Can Congress Regulate Intrastate Endangered Species Under the Commerce Clause?
Bradford C. Mank
University of Cincinnati - College of Law
Brooklyn Law Review, Vol. 69, p. 923, 2004
U of Cincinnati Public Law Research Paper No. 03-01
In Spring 2003, both the 5th Circuit and the D.C. Circuit agreed that Congress has the authority under the Commerce Clause to protect intrastate endangered species on private lands under the Endangered Species Act (ESA), but used completely opposite reasoning to reach the same result. The 5th Circuit in GDF Realty v. Norton rejected the government's argument that the economic impact of the commercial development regulated under the statute was the appropriate focus for whether the statute has a substantial effect on interstate commerce. Instead, the 5th Circuit concluded that intrastate spiders and beetles, which have no economic value, do have substantial impacts on interstate commerce when their impacts are aggregated with the impacts of all other protected species, and that aggregation of all endangered species is appropriate because of the "interdependence of all species." However, in Rancho Viejo v. Norton, the D.C. Circuit adopted the reasoning that the 5th Circuit had explicitly rejected, concluding that the "regulated activity is Rancho Viejo's planned commercial development, not the arroyo toad that it threatens." On July 22, 2003, the D.C. Circuit by a 7-to-2 vote denied Viejo's request for a rehearing en banc. In separate dissenting opinions, Judges Sentelle and Roberts each cited GDF in arguing that Viejo was inconsistent with recent Supreme Court Commerce Clause decisions (Lopez & Morrison) by inappropriately focusing on the commercial development rather than on the toad.
While Lopez and Morrison do not directly answer whether GDF or Viejo provide a better Commerce Clause analysis, Viejo's commercial activities approach is arguably both over and under-inclusive. It is potentially over-inclusive because the government arguably could regulate any indirect non-economic activities of a large commercial enterprise even if the non-economic activities have nothing to do with interstate commerce. On the other hand, Viejo's commercial activities approach is arguably under-inclusive because the government could regulate large construction projects or businesses, but not hikers, off-road vehicles or perhaps individual homeowners even though in the aggregate they could cause significant harm to many species.
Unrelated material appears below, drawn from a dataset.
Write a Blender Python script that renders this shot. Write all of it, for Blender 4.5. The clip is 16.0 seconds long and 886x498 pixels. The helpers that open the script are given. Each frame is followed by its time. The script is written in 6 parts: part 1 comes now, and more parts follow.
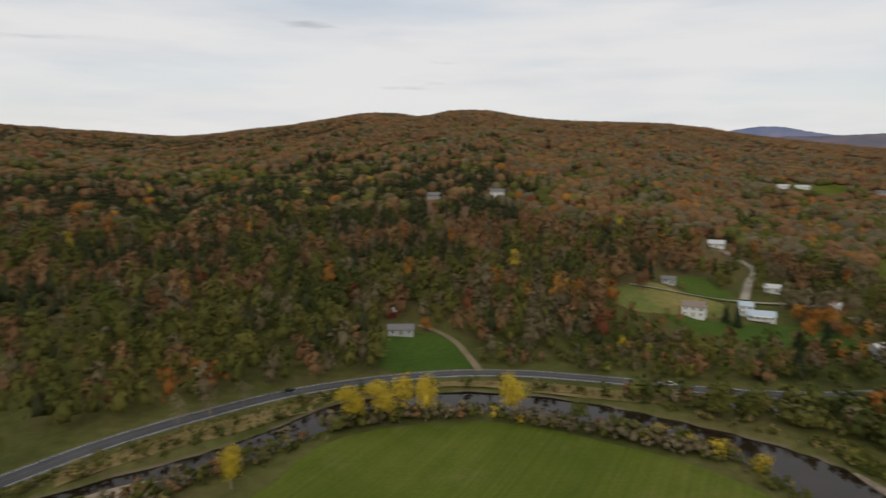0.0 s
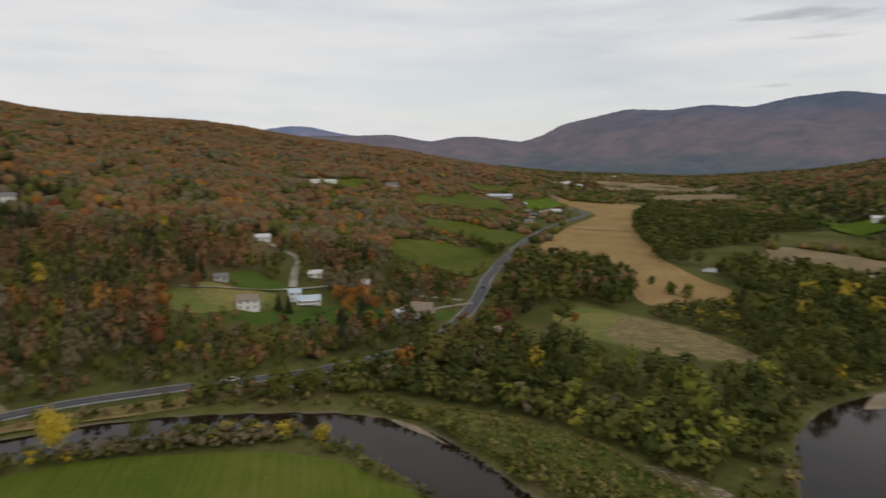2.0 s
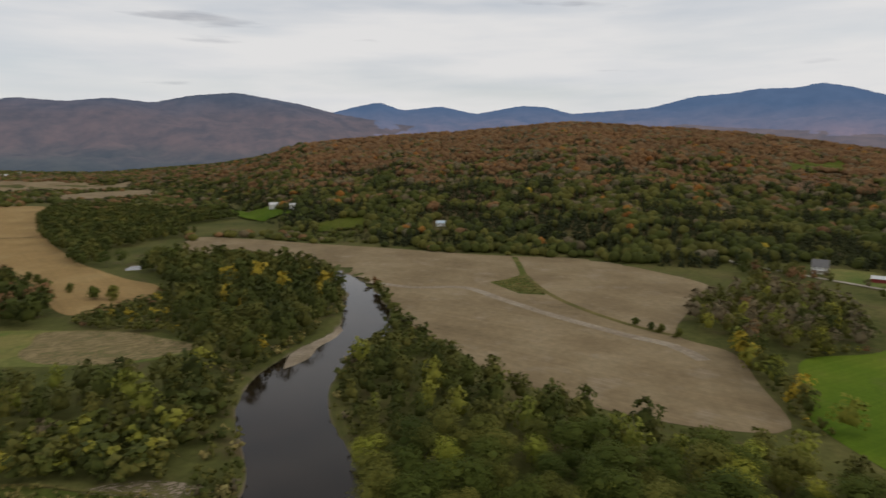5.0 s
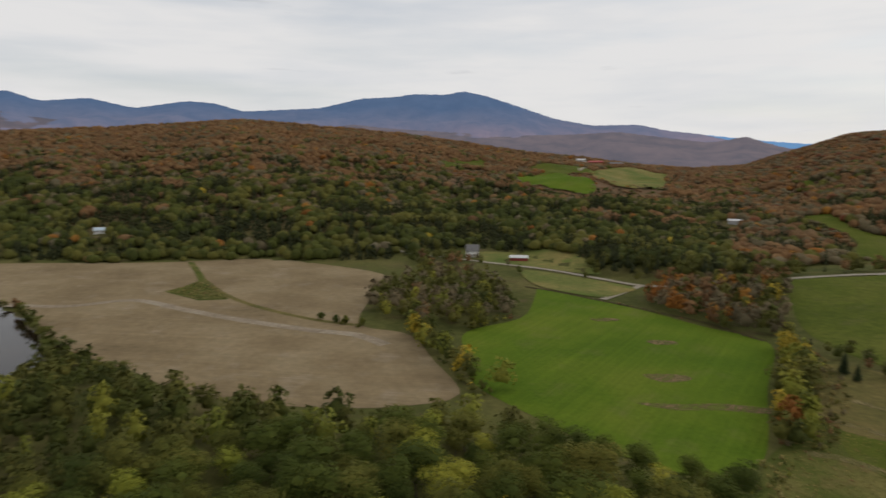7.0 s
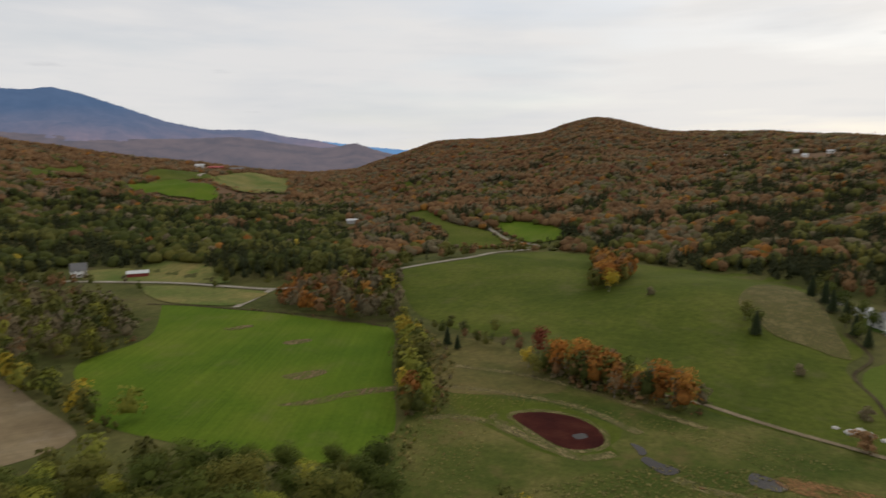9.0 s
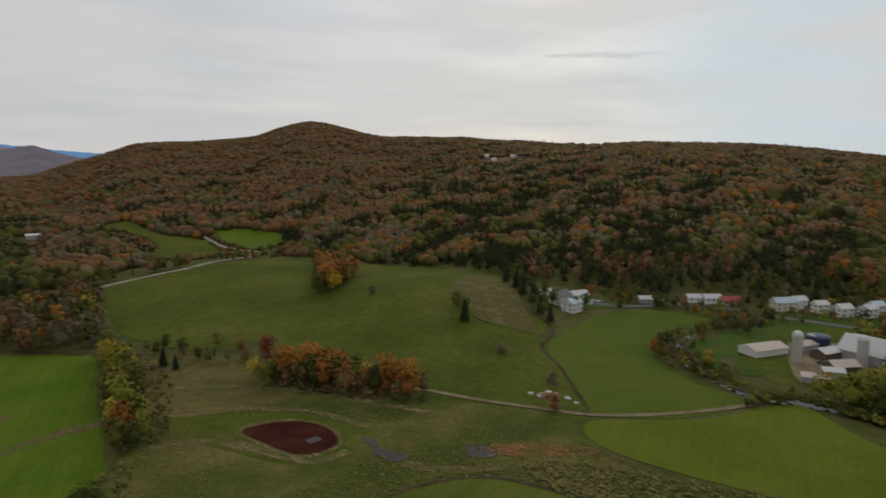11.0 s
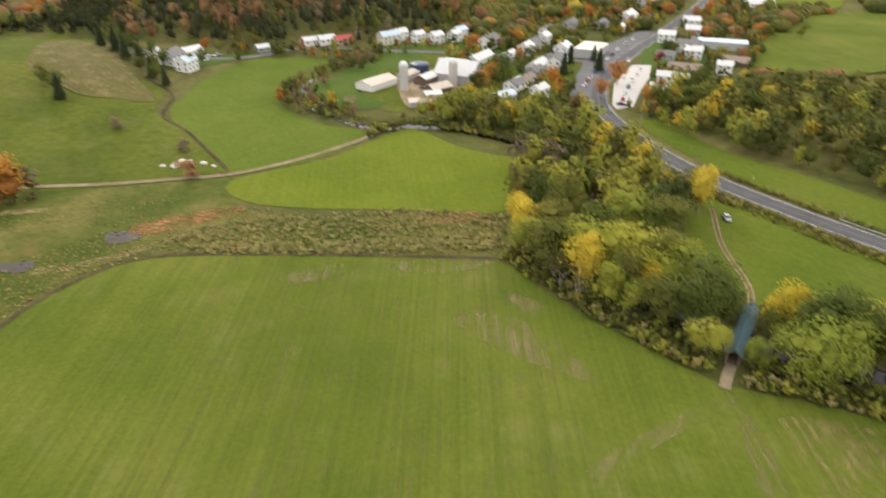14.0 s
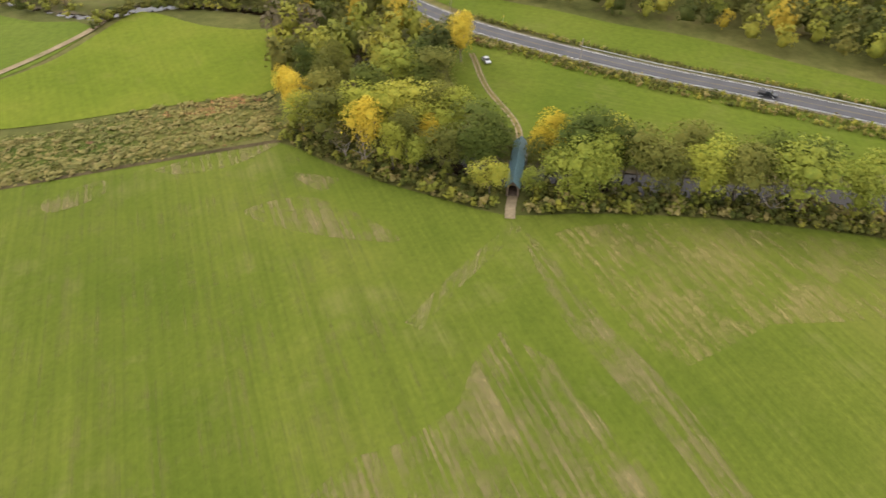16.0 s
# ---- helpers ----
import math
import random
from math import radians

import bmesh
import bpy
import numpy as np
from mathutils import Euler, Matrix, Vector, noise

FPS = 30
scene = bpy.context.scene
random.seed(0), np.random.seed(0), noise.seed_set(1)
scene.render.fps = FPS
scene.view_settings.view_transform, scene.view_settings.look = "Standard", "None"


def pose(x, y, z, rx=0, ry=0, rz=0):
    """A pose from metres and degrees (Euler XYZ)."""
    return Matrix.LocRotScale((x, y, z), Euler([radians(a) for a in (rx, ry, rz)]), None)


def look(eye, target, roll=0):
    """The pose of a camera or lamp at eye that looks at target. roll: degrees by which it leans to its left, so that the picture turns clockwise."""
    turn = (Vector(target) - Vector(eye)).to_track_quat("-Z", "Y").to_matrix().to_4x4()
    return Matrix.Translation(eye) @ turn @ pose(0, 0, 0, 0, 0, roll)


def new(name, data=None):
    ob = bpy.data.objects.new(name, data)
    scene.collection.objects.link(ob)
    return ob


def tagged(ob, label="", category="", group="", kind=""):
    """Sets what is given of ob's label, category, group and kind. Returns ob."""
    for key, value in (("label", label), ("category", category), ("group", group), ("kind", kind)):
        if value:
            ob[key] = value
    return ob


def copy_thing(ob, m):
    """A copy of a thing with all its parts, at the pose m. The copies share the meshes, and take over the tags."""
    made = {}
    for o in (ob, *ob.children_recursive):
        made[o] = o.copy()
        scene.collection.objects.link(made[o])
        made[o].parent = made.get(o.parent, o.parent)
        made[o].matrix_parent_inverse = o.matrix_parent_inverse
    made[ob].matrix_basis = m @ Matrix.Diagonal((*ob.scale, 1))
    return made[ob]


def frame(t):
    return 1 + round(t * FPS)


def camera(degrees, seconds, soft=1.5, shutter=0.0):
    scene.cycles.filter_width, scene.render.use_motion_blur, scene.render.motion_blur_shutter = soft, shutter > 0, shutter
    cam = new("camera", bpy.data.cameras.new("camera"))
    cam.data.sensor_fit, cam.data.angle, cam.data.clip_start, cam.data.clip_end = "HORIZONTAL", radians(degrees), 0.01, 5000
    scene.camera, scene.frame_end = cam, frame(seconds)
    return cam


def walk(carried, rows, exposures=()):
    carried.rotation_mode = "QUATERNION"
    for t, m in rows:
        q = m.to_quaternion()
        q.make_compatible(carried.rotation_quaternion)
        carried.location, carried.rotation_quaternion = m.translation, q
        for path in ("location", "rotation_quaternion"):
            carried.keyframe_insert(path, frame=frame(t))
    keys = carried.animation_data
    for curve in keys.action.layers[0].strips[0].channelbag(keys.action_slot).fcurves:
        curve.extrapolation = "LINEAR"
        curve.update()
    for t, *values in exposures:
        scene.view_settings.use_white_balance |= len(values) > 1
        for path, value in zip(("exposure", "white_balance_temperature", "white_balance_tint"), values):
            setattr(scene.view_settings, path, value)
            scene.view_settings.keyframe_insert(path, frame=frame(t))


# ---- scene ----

cam = camera(69.13, 16.0, 1.5, 0.5)
PATH = [
    (0.0, (0, 0, 90), (-0.005, 99.034, 76.136), 0.35),
    (0.5, (0, 0, 90), (16.685, 97.618, 76.132), 0.25),
    (1.0, (0, 0, 90), (32.948, 93.389, 76.108), 0.18),
    (1.5, (0, 0, 90), (48.234, 86.487, 76.090), 0.19),
    (2.0, (0, 0, 90), (62.266, 76.997, 76.058), 0.18),
    (2.5, (0, 0, 90), (74.047, 65.726, 75.959), 0.11),
    (3.0, (0, 0, 90), (83.757, 52.771, 75.862), 0.09),
    (3.5, (0, 0, 90), (91.018, 38.908, 75.790), 0.09),
    (4.0, (0, 0, 90), (95.599, 25.636, 75.729), 0.10),
    (4.2, (0, 0, 90), (96.583, 21.561, 75.618), 0.00),
    (5.2, (0, 0, 90), (98.941, -0.863, 75.513), 0.08),
    (6.3, (0, 0, 90), (95.503, -25.842, 75.461), 0.17),
    (6.5, (0, 0, 90), (93.996, -30.870, 75.448), 0.18),
    (7.0, (0, 0, 90), (88.963, -43.269, 75.395), 0.21),
    (7.5, (0, 0, 90), (81.745, -55.698, 75.323), 0.20),
    (8.0, (0, 0, 90), (72.762, -67.009, 75.316), 0.13),
    (8.5, (0, 0, 90), (62.168, -76.927, 75.252), 0.12),
    (9.0, (0, 0, 90), (51.774, -84.450, 76.301), 0.08),
    (9.2, (0, 0, 90), (47.979, -86.863, 77.637), 0.12),
    (10.2, (0, 0, 90), (26.917, -95.759, 79.721), 0.00),
    (11.3, (0, 0, 90), (6.482, -98.617, 74.745), -0.11),
    (11.5, (0, 0, 90), (2.766, -98.471, 72.802), -0.13),
    (12.0, (0, 0, 90), (-6.495, -97.108, 67.023), -0.10),
    (12.5, (0, 0, 90), (-15.515, -94.494, 61.188), -0.08),
    (13.0, (0, 0, 90), (-24.117, -90.637, 55.310), -0.03),
    (13.5, (0, 0, 90), (-31.921, -85.295, 48.697), -0.04),
    (14.0, (0, 0, 90), (-38.421, -78.343, 41.151), -0.02),
    (14.5, (0, 0, 90), (-43.571, -70.395, 33.909), 0.12),
    (15.0, (0, 0, 90), (-47.953, -62.531, 28.434), 0.25),
    (15.5, (0, 0, 90), (-52.150, -55.528, 25.215), 0.29),
    (16.0, (0, 0, 90), (-56.842, -50.520, 25.063), 0.34),
]
EXPOSURE = [(0.0, -0.05, 6500, 10), (4.2, -0.1, 6500, 10), (8.5, -0.05, 6500, 10), (9.2, -0.12, 6500, 10), (11.3, -0.45, 6450, 10), (12.5, -0.25, 6500, 10), (13.0, 0.36, 6600, 11), (13.5, 0.95, 6700, 12), (14.0, 1.34, 6800, 12), (14.5, 1.43, 6800, 12), (15.0, 1.5, 6800, 12), (16.0, 1.55, 6800, 12)]
walk(cam, [(t, look(eye, target, roll)) for t, eye, target, roll in PATH], EXPOSURE)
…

GDF's approach of aggregating all endangered species regardless of their commercial value might seem questionable in light of Lopez and Morrison's emphasis that the Commerce Clause is generally limited to regulating activities that have significant economic impacts on interstate commerce. However, there is a rational basis for Congress's assumption in the ESA that it is necessary to preserve all endangered species because there is a strong interdependency among all species and ecosystems that the loss of any endangered species must be avoided to prevent harm to interstate commerce. Thus, the GDF court correctly concluded that protecting commercially insignificant endangered species is an essential component of a larger regulatory scheme that is valid under the Commerce Clause.